We were fortunate to witness a wolf pair – one black, one gray – chase a grizzly that had evidently strayed too close to their den. As the bear wandered off, the wolves rubbed noses in greeting, viewable even at our distance of well over a mile away. Leaving the valley we spotted a coyote just off the road, so intent on hunting she ignored us. Another day brought the sighting of an entire coyote family with four playful pups.
In a Lamar Valley meadow we saw an hour-old pronghorn calf tear through the sage after its mother, already able to run faster than most humans. The warm afternoon prompted a play date for a herd of young bison mothers, who butted heads, galloped in circles and chased each other back and forth across the highway a half-dozen times in a game of buffalo tag, their calves galloping close behind.
We saw a badger den with three youngsters raising comically-striped faces to the sun and wrestling briefly before disappearing back down their den. Another day brought a close view of an adult badger, a strange-looking creature that reminded us of an armadillo with lots of fur. He trotted back and forth between two excavations, throwing earth in the air as he dug energetically.

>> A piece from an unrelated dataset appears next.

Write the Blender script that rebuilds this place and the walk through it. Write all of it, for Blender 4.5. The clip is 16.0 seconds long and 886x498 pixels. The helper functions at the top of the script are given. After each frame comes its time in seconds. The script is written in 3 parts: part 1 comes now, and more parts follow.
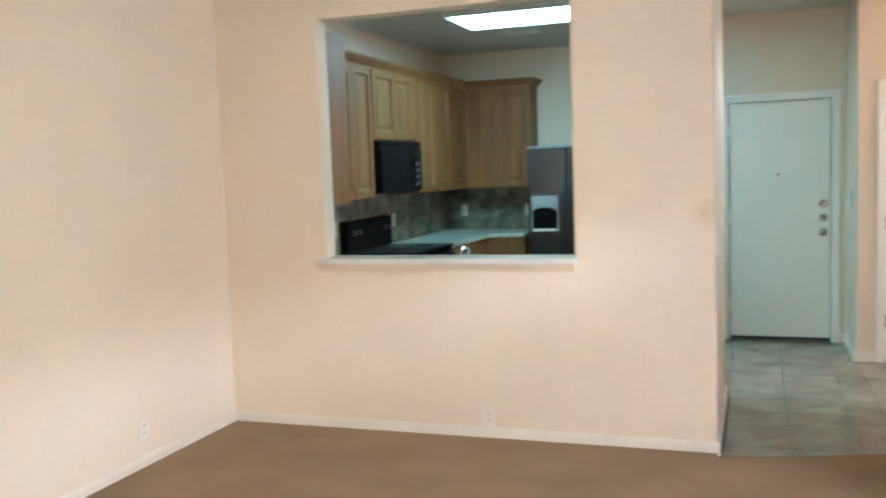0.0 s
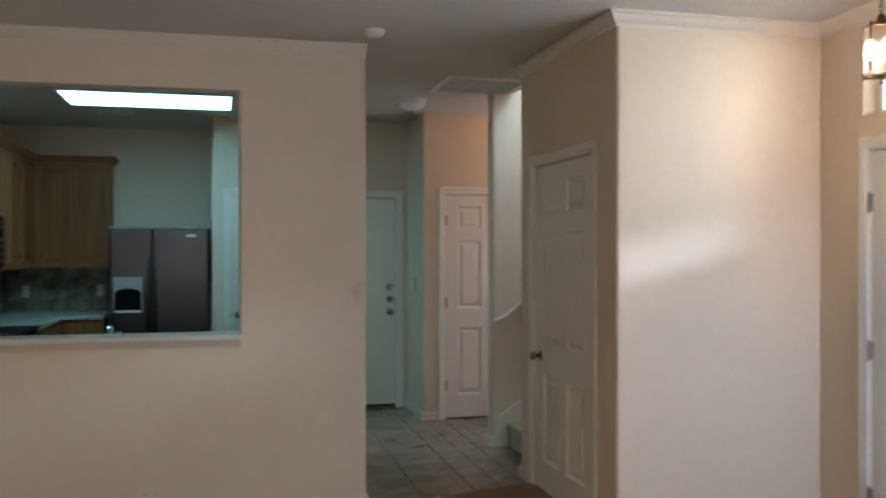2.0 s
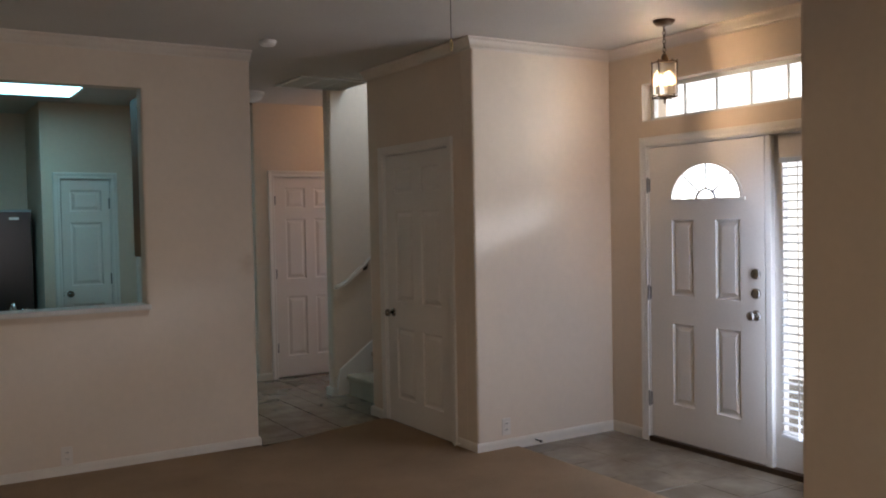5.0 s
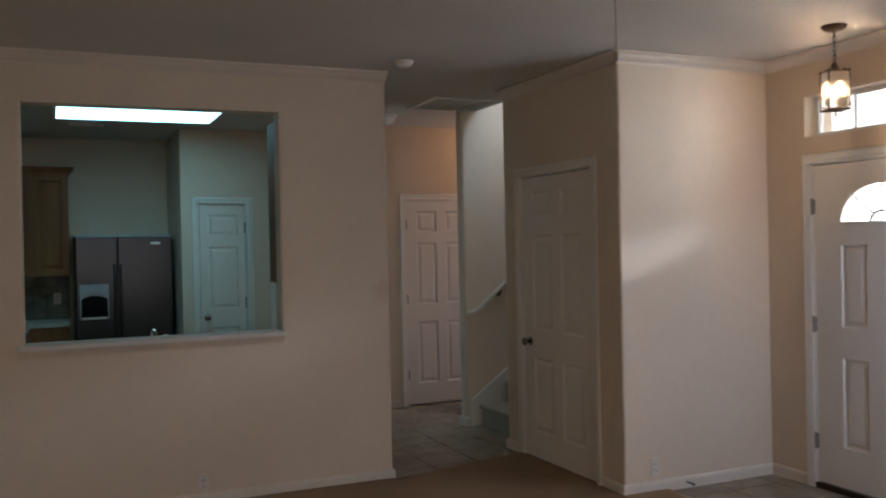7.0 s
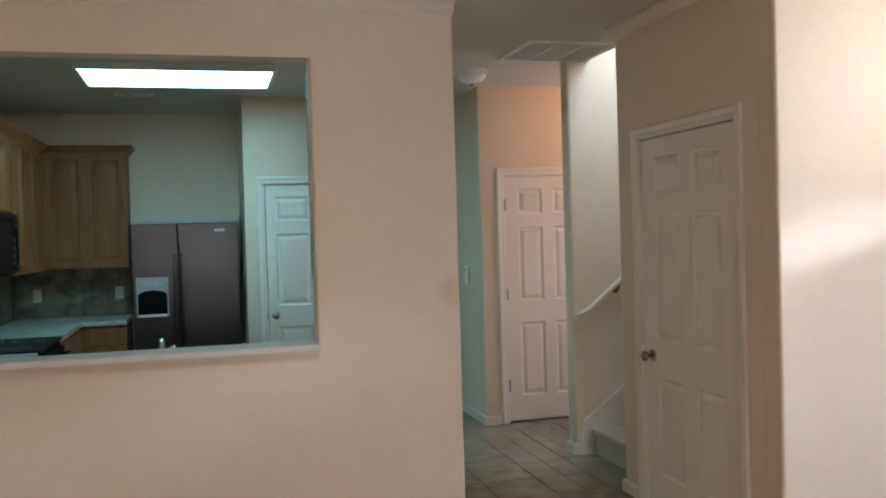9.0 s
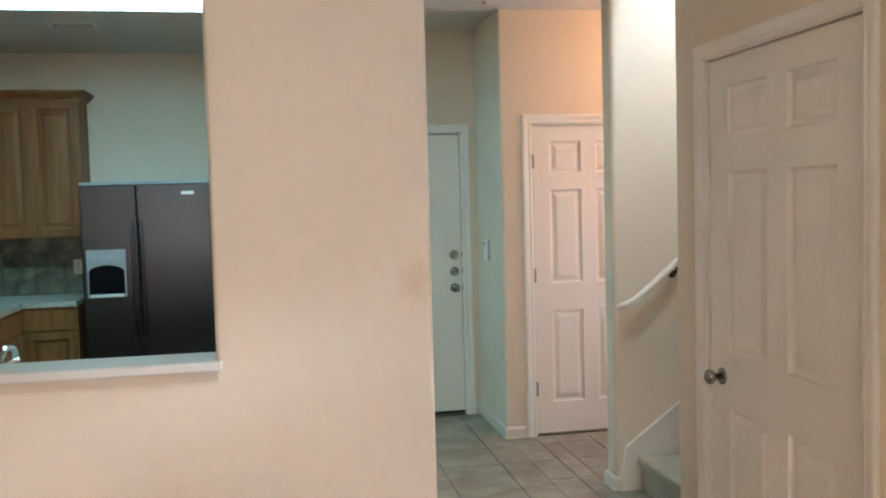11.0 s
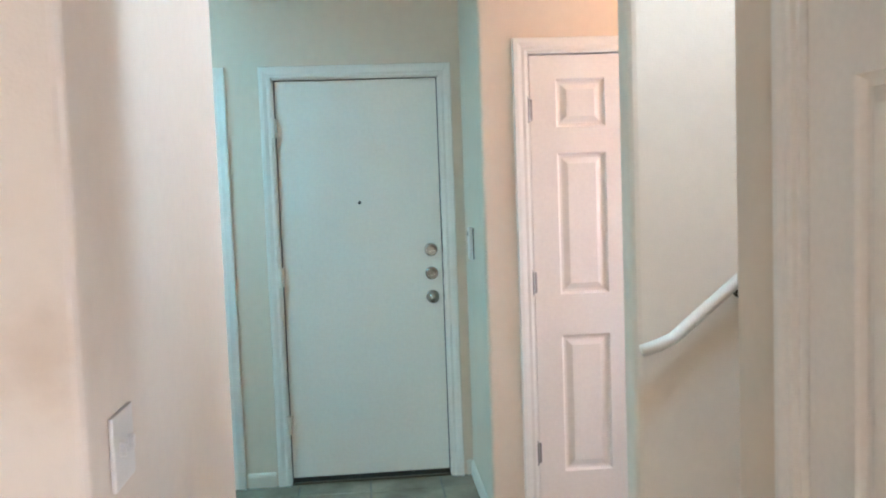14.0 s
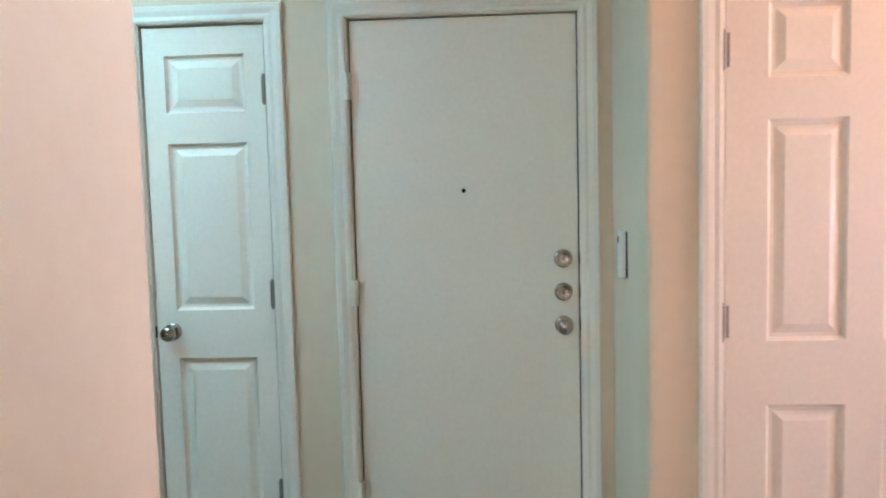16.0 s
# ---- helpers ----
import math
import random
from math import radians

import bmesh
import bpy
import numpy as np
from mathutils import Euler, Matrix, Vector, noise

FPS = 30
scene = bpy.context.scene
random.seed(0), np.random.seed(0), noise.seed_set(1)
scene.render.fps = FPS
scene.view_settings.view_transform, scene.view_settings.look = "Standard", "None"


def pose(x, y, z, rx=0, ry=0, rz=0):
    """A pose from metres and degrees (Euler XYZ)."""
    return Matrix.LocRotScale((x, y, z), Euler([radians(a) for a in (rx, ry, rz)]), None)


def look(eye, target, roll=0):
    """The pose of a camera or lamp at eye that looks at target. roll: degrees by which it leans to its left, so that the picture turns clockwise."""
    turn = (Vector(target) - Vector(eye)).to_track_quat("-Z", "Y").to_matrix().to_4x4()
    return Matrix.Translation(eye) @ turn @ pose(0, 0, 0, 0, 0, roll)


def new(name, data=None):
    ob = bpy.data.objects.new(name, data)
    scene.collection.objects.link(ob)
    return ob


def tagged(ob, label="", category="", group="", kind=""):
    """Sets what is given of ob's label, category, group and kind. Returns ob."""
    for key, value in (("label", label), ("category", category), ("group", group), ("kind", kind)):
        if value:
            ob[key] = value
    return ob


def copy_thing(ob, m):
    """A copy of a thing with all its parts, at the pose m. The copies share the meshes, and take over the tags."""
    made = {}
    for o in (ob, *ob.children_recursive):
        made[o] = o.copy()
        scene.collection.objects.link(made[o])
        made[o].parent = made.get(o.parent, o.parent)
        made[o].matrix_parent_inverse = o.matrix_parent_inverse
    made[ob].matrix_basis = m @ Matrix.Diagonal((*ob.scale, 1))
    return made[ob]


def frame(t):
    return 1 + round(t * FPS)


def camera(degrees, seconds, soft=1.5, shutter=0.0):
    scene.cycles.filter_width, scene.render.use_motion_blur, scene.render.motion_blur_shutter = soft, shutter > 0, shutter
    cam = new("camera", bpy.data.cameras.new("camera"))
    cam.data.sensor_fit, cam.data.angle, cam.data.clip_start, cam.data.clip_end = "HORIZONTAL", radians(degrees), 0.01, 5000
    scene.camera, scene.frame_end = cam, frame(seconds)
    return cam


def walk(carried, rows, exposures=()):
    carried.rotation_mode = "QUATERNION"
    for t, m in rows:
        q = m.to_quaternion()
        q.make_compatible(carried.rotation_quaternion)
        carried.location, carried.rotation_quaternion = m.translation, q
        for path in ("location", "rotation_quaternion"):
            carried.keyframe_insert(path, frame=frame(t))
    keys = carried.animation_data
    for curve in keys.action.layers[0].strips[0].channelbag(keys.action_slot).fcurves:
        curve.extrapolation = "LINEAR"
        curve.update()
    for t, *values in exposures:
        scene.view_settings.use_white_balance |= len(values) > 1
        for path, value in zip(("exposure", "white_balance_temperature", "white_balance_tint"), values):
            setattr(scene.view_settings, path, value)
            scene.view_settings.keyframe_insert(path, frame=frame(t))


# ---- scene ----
cam = camera(53.0, 16.0, soft=2.0, shutter=0.4)
PATH = [
    (0, (0.195, -0.908, 1.567), (-0.469, 0.97, 1.388), -2.1),
    (0.5, (0.001, -0.968, 1.533), (-0.38, 0.994, 1.453), -0.4),
    (1, (-0.303, -1.074, 1.542), (-0.408, 0.924, 1.526), 0.3),
    (1.5, (-0.571, -1.244, 1.535), (-0.407, 0.748, 1.47), -4.8),
    (2, (-0.821, -1.403, 1.565), (-0.346, 0.539, 1.559), -0.0),
    (2.5, (-1.117, -1.417, 1.585), (-0.359, 0.433, 1.521), -2.6),
    (3, (-1.393, -1.564, 1.566), (-0.405, 0.174, 1.531), -1.1),
    (5.5, (-2.195, -2.124, 1.581), (-1.147, -0.422, 1.513), -1.1),
    (6, (-2.207, -2.13, 1.588), (-1.184, -0.412, 1.538), -0.7),
    (6.5, (-2.173, -2.023, 1.575), (-1.208, -0.272, 1.532), -0.6),
    (7, (-2.103, -1.783, 1.597), (-1.295, 0.047, 1.586), -1.2),
    (7.5, (-1.962, -1.515, 1.592), (-1.206, 0.336, 1.566), -0.6),
    (8, (-1.694, -1.234, 1.596), (-1.056, 0.662, 1.585), -2.2),
    (8.5, (-1.493, -0.907, 1.563), (-0.926, 1.011, 1.529), -1.8),
    (9, (-1.261, -0.523, 1.594), (-0.747, 1.409, 1.555), -1.7),
    (11.5, (-0.353, 1.173, 1.564), (0.005, 3.135, 1.414), -1.5),
    (12, (-0.173, 1.504, 1.547), (0.182, 3.464, 1.371), -1.5),
    (12.5, (-0.035, 1.821, 1.561), (0.344, 3.777, 1.39), -2.1),
    (13, (0.207, 2.084, 1.532), (0.42, 4.069, 1.411), -4.6),
    (13.5, (0.343, 2.308, 1.486), (0.523, 4.295, 1.342), -4.5),
    (14, (0.399, 2.643, 1.512), (0.572, 4.629, 1.36), -2.1),
    (14.5, (0.427, 2.935, 1.518), (0.538, 4.924, 1.34), -1.7),
    (15, (0.504, 3.288, 1.509), (0.427, 5.284, 1.396), -2.4),
    (15.5, (0.513, 3.583, 1.498), (0.425, 5.575, 1.349), -0.4),
    (16, (0.5, 3.941, 1.508), (0.374, 5.929, 1.323), -1.5),
]
walk(cam, [(t, look(eye, target, roll)) for t, eye, target, roll in PATH],
     [(0, -0.2, 7270, 8), (0.5, -0.41, 7370, 8), (1, -0.8, 7370, 8), (1.5, -1.48, 7170, 10), (2, -1.8, 7120, 9), (2.5, -2.05, 7270, 11), (3, -2.4, 7370, 13), (5.5, -2.48, 7420, 14),
      (6, -2.48, 7420, 14), (7, -2.6, 7420, 14), (7.5, -2.22, 7470, 14), (8, -1.94, 7520, 13), (8.5, -1.64, 7520, 13), (9, -1.34, 7570, 13), (11.5, -0.45, 7670, 12), (12.5, -0.2, 7420, 11), (13.5, -0.1, 6950, 11), (14.5, -0.22, 6650, 10), (15, -0.28, 6900, 13), (15.5, -0.3, 7450, 18), (16, -0.35, 8150, 24)])

# ---------------------------------------------------------------- light
FX, FO = 2.335, 2.442  # inner face of the entry wall; hinge side of the front door
world = bpy.data.worlds.new("world")
scene.world = world
world.use_nodes = True
wn, wl = world.node_tree.nodes, world.node_tree.links
sky = wn.new("ShaderNodeTexSky")
sky.sky_type, sky.sun_disc = "NISHITA", False
sky.sun_elevation, sky.sun_rotation = radians(55), radians(200)
wl.new(sky.outputs["Color"], wn["Background"].inputs["Color"])
wn["Background"].inputs["Strength"].default_value = 0.1


def lamp(name, kind, m, energy, color, **more):
    data = bpy.data.lights.new(name, kind)
    data.energy, data.color = energy, color
    if "size" in more and kind == "AREA":
        data.shape, data.size, data.size_y = "RECTANGLE", more["size"][0], more["size"][1]
    elif "size" in more:
        data.shadow_soft_size = more["size"]
    ob = new(name, data)
    ob.matrix_basis = m
    return ob


sun = bpy.data.lights.new("sun", "SUN")
sun.energy, sun.angle, sun.color = 3.0, radians(0.5), (1.0, 0.95, 0.87)
new("sun", sun).matrix_basis = look((0, 0, 30), (8.0, 14.0, 0))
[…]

Watching for wolves, we saw another badger trot by with one its young in its mouth, moving to a new den. Once the coast was clear of their predator, four young Uinta ground squirrels emerged from a hole and surrounded their mother, standing erect as meerkats.
Driving into Mammoth village, we were stopped by rangers who held up traffic to allow an elk and new calf, born two hours earlier outside their office, to cross the road. Unlike the new pronghorn, the elk calf struggled mightily to follow its mother, testing wobbly legs gingerly.
“Regarde!” said a French woman to her husband. “Peut-etre deux mois?”
“Non,” I told her, “Deux heures. Il ne peut pas marcher bien.” “Not two months -- two hours. He can barely walk.”
But the prize sighting of the week was the one we’d heard about all the way down in Grand Teton park: a grizzly sow with four cubs, a number rarely seen. The sow browsed for food far below us with cubs in tow, the fourth cub noticeably smaller than the others. The small cub bounded along, always bringing up the rear as the group moved through the brush. An hour and a half after we first began watching the bears, we moved to another viewing spot up the hill in time to see the mother appear at the edge of a lake, rolling on her back to allow the little ones to feed. The scene of domestic bliss was a lovely contrast to all the predation we’d been seeing, although the grizzly mother was undoubtedly killing other animals’ offspring to feed her own. The sow stood up and allowed the runt to climb on her back for a ride, a maternal gesture we’re told she often employs to allow the littlest griz to keep up with the rest of the family.
One evening we visited the spot where we’d seen a black bear last spring followed by a hefty cinnamon male looking for romance. Apparently he found it. We looked up the wooded hill and saw a black sow with two frolicking cubs: one was black and the other cinnamon brown.